El paso al frente de la desdibujada esperanza de los jóvenes revolucionarios
Mohamed el-Baradei alimenta dudas y escasas simpatías por su falta de carisma aunque se nutre de una larga y exitosa trayectoria como político
EL CAIRO. Actualizado: GuardarUn hombre sin carisma en la calle pero respetado por sus convicciones y su currículum. Así es Mohamed el-Baradei, el Nobel de la Paz que desde ayer asume entre numerosas dudas la responsabilidad de comandar el Gobierno de un Egipto dividido. Su figura poco atractiva y un tanto huidiza nunca ha llegado a calar entre la población, que lo percibe en ocasiones como un advenedizo, más pendiente de atender asuntos fuera del país -para muchos es el gran aliado de Estados Unidos- que en escuchar las demandas del egipcio de a pie.
Nacido en El Cairo el 17 de junio de 1942 en el seno de una familia acomodada -su padre era un abogado con credenciales democráticas-, se licenció en Derecho por la universidad de la capital egipcia en 1962 y alcanzó el doctorado en Derecho Internacional por la Escuela de Derecho de la Universidad de Nueva York en 1974. Los primeros años de su carrera profesional transcurrieron en el cuerpo diplomático, aunque en la década de los 80 su vocación por las instituciones multilaterales lo llevó a la ONU, donde dirigió el Programa Internacional de Derecho en el Instituto de Investigación de las Naciones Unidas.

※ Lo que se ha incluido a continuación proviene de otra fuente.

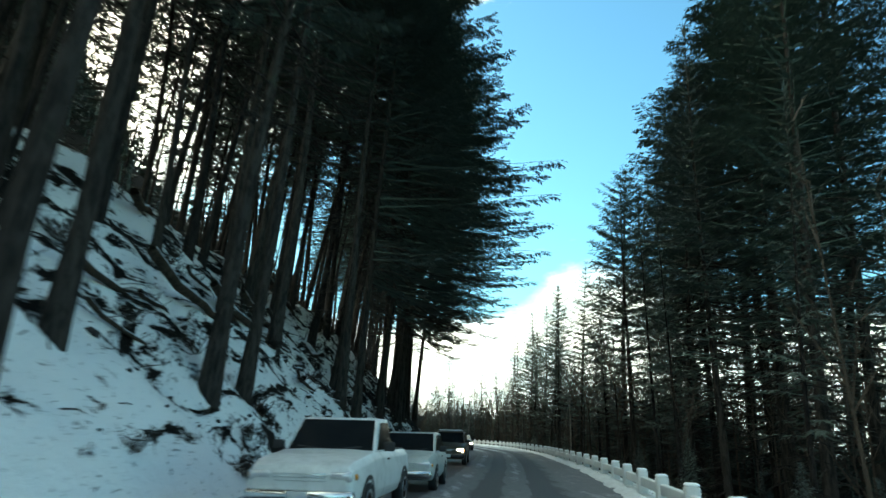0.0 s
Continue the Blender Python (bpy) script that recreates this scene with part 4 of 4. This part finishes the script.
def vehicle(name, label, category, m, paint, length, width, height, belt, hood, front_y, cabin, lit, bed=False, rack=False, tyre=0.33, clearance=0.28, chrome_grille=False):
    """A motor vehicle with its front towards +y, standing on z = 0. cabin: y of the windscreen's foot, roof's front, roof's back and the rear glass's foot."""
    v = thing(name, label, category, m=m)
    w, L = width / 2, length / 2
    z0 = clearance
    c0, c1, c2, c3 = cabin
    rear_top = belt - 0.02
    rings = [hull_ring(L, w * 0.80, z0 + 0.12, hood - 0.22), hull_ring(L - 0.06, w * 0.90, z0 + 0.04, hood - 0.10), hull_ring(L - 0.30, w * 0.97, z0, hood - 0.02), hull_ring(L - 0.75, w, z0, hood + 0.02),
             hull_ring(c0 + 0.05, w, z0, belt), hull_ring(0, w, z0, belt), hull_ring(c3, w, z0, rear_top), hull_ring(-L + 0.25, w * 0.98, z0 + 0.02, rear_top), hull_ring(-L, w * 0.90, z0 + 0.1, rear_top - 0.12)]
    body = part("body", loft("body", rings, paint, 0.02), v)
    t = w * 0.80
    base = [(w * 0.90, c0, belt - 0.02), (-w * 0.90, c0, belt - 0.02), (-w * 0.90, c3, belt - 0.02), (w * 0.90, c3, belt - 0.02)]
    roof = [(t, c1, height - 0.03), (-t, c1, height - 0.03), (-t, c2, height - 0.03), (t, c2, height - 0.03)]
    crown = [(t * 0.9, c1 - 0.12, height), (-t * 0.9, c1 - 0.12, height), (-t * 0.9, c2 + 0.12, height), (t * 0.9, c2 + 0.12, height)]
    cab = part("cabin", loft("cabin", [base, roof, crown], paint, 0.03), v)
    part("windscreen", quad(base[0], base[1], roof[1], roof[0], (0, 1, 0.5), "windscreen", GLASS, 0.07), cab, "dark reflecting windscreen")
    part("rear_window", quad(base[2], base[3], roof[3], roof[2], (0, -1, 0.3), "rear_window", GLASS, 0.09), cab)
    for s in (1, -1):
        b0, b3, r0, r3 = Vector((s * w * 0.90, c0, belt)), Vector((s * w * 0.90, c3, belt)), Vector((s * t, c1, height - 0.05)), Vector((s * t, c2, height - 0.05))
        cuts = (0.04, 0.50, 0.98) if c0 - c3 > 2.0 else (0.04, 0.97)
        for i in range(len(cuts) - 1):
            f0, f1 = cuts[i], cuts[i + 1]
            part("side_window", quad(b0.lerp(b3, f0), b0.lerp(b3, f1), r0.lerp(r3, f1), r0.lerp(r3, f0), (s, 0, 0.1), "side_window", GLASS, 0.06), cab)
        mirror = part("mirror", soft_box("mirror", (0.20, 0.10, 0.16), 0.03, TRIM), v, m=pose(s * (w + 0.10), c0 - 0.25, belt + 0.0))
        part("door_handle", soft_box("door_handle", (0.03, 0.16, 0.03), 0.01, TRIM), body, m=pose(s * (w * 0.985), (c0 + c3) / 2, belt - 0.16))
        lamp_z = hood - 0.24
        part("headlight", soft_box("headlight", (0.38, 0.16, 0.17), 0.05, LAMP_ON if lit else LAMP_OFF), body, "lit headlight" if lit else "clear headlight", pose(s * w * 0.68, L - 0.08, lamp_z - 0.09))
        part("indicator", soft_box("indicator", (0.12, 0.12, 0.10), 0.03, AMBER), body, "amber turn signal", pose(s * w * 0.88, L - 0.19, lamp_z - 0.06))
        part("wiper", soft_box("wiper", (0.52, 0.02, 0.02), 0.006, TRIM), cab, m=pose(s * w * 0.35, c0 + 0.03, belt + 0.035, 0, -6 * s, 0))
        for y in (L - 0.82, -L + 0.85):
            wheel(v, s * (w - 0.10), y, tyre, 0.22)
            arch = []
            for k in range(13):
                g = math.pi * k / 12
                for rr in (tyre + 0.03, tyre + 0.10):
                    arch.append((s * (w + 0.006), y + rr * math.cos(g), tyre + rr * math.sin(g)))
                    arch.append((s * (w - 0.05), y + rr * math.cos(g), tyre + rr * math.sin(g)))
            faces = []
            for k in range(12):
                a, b = 4 * k, 4 * k + 4
                faces += [(a, a + 2, b + 2, b), (a + 1, b + 1, b + 3, a + 3), (a, b, b + 1, a + 1), (a + 2, a + 3, b + 3, b + 2)]
            part("wheel_arch", mesh("wheel_arch", arch, faces, TRIM), body, "black wheel arch")
    part("grille", soft_box("grille", (w * 0.95, 0.10, 0.17), 0.03, CHROME if chrome_grille else TRIM), body, m=pose(0, L - 0.06, hood - 0.34))
    for k in range(3):
        part("grille_bar", soft_box("grille_bar", (w * 0.9, 0.03, 0.022), 0.006, TRIM if chrome_grille else CHROME), body, m=pose(0, L - 0.015, hood - 0.325 + 0.05 * k))
    bumper = part("bumper", soft_box("bumper", (w * 1.86, 0.22, 0.20), 0.06, TRIM if lit else CHROME), v, m=pose(0, L - 0.04, z0 + 0.06))
    part("number_plate", soft_box("number_plate", (0.32, 0.02, 0.15), 0.006, PLATE), bumper, "pale number plate", pose(0, 0.115, 0.03))
    if bed:
        inner = [[(w * 0.80, c3 - 0.10, z) , (-w * 0.80, c3 - 0.10, z), (-w * 0.80, -L + 0.12, z), (w * 0.80, -L + 0.12, z)] for z in (rear_top - 0.10, rear_top + 0.032)]
        part("load_bed", loft("load_bed", inner, TRIM), body, "dark load bed liner")
    if rack:
        for s in (1, -1):
            part("roof_rail", soft_box("roof_rail", (0.05, (c1 - c2) * 0.85, 0.06), 0.015, CHROME), cab, "pale roof rail", pose(s * t * 0.8, (c1 + c2) / 2, height - 0.01))
        part("roof_bar", soft_box("roof_bar", (t * 1.7, 0.08, 0.05), 0.015, SNOW), cab, "snow-covered roof bar", pose(0, c1 - 0.35, height + 0.04))
    return v


def oncoming(y, d=-3.55):
    a = math.degrees(math.atan2(-(road_x(y + 1) - road_x(y - 1)), 2.0))
    return pose(road_x(y) + d, y, 0.012, 0, 0, a + 180)


vehicle("pickup_truck", "white single-cab pickup truck with road grime", "pickup truck", oncoming(13.4, -3.5), mat_paint("white_car_paint", (0.70, 0.73, 0.73)), 5.2, 1.84, 1.74, 1.16, 1.06, 0, (0.95, 0.35, -0.55, -0.75), False, bed=True, tyre=0.36, clearance=0.36)
vehicle("hatchback_car", "silver-green compact car with steep hood", "car", oncoming(20.4, -3.2), mat_paint("pale_green_paint", (0.42, 0.47, 0.46)), 4.1, 1.74, 1.52, 1.00, 0.92, 0, (1.05, 0.25, -1.15, -1.70), False, tyre=0.30)
vehicle("station_wagon", "brown station wagon with lit headlights and roof rails", "car", oncoming(36.4, -3.4), mat_paint("dark_bronze_paint", (0.050, 0.036, 0.020)), 4.7, 1.80, 1.62, 1.05, 0.95, 0, (1.10, 0.35, -1.75, -2.05), True, rack=True)
vehicle("crossover_car", "silver crossover with lit headlights", "car", oncoming(61.5, -4.4), mat_paint("silver_car_paint", (0.46, 0.49, 0.52)), 4.4, 1.80, 1.66, 1.08, 1.00, 0, (1.10, 0.40, -1.60, -1.95), True)
vehicle("sedan_car", "dark blue sedan with lit headlights", "car", oncoming(67.6, -3.2), mat_paint("dark_blue_paint", (0.012, 0.016, 0.030)), 4.6, 1.80, 1.46, 0.98, 0.90, 0, (0.85, 0.10, -1.00, -1.55), True)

Su verdadera proyección la alcanzó poco después al aterrizar en el Organismo Internacional de la Energía Atómica (OIEA), donde escaló puestos hasta llegar a sustituir al sueco Hans Blix como máximo responsable del organismo. Su mandato estuvo marcado por su empeño en fomentar la utilización de la energía atómica con fines pacíficos y en garantizar la política de inspecciones de armas nucleares en el mundo. Casado y con dos hijos, El Baradei alcanzó su máximo reconocimiento internacional al enfrentarse al Gobierno estadounidense cuando este alegó un supuesto programa iraquí de armas de destrucción masiva para invadir ese país en 2003.
El-Baradei emprendió en 2010 su más arriesgada aventura política: desplazar del poder a un régimen que aparentemente no mostraba grietas. Al poco de llegar, anunció la creación, junto a otros opositores, de la Asamblea Nacional para el Cambio, un grupo que germinó en el partido Al-Dustur (La Constitución), cuyo liderazgo abandonó ayer al ser nombrado primer ministro.
Después de la caída de Mubarak, su nombre había sonado repetidamente como uno de los candidatos a encabezar un Gobierno de unidad nacional o a dirigir la transición hasta las elecciones presidenciales. Encarnaba la gran esperanza democrática. Sin embargo, tras renunciar a competir por la Presidencia en 2012, permaneció en un segundo plano mientras su imagen desaparecía de las televisiones.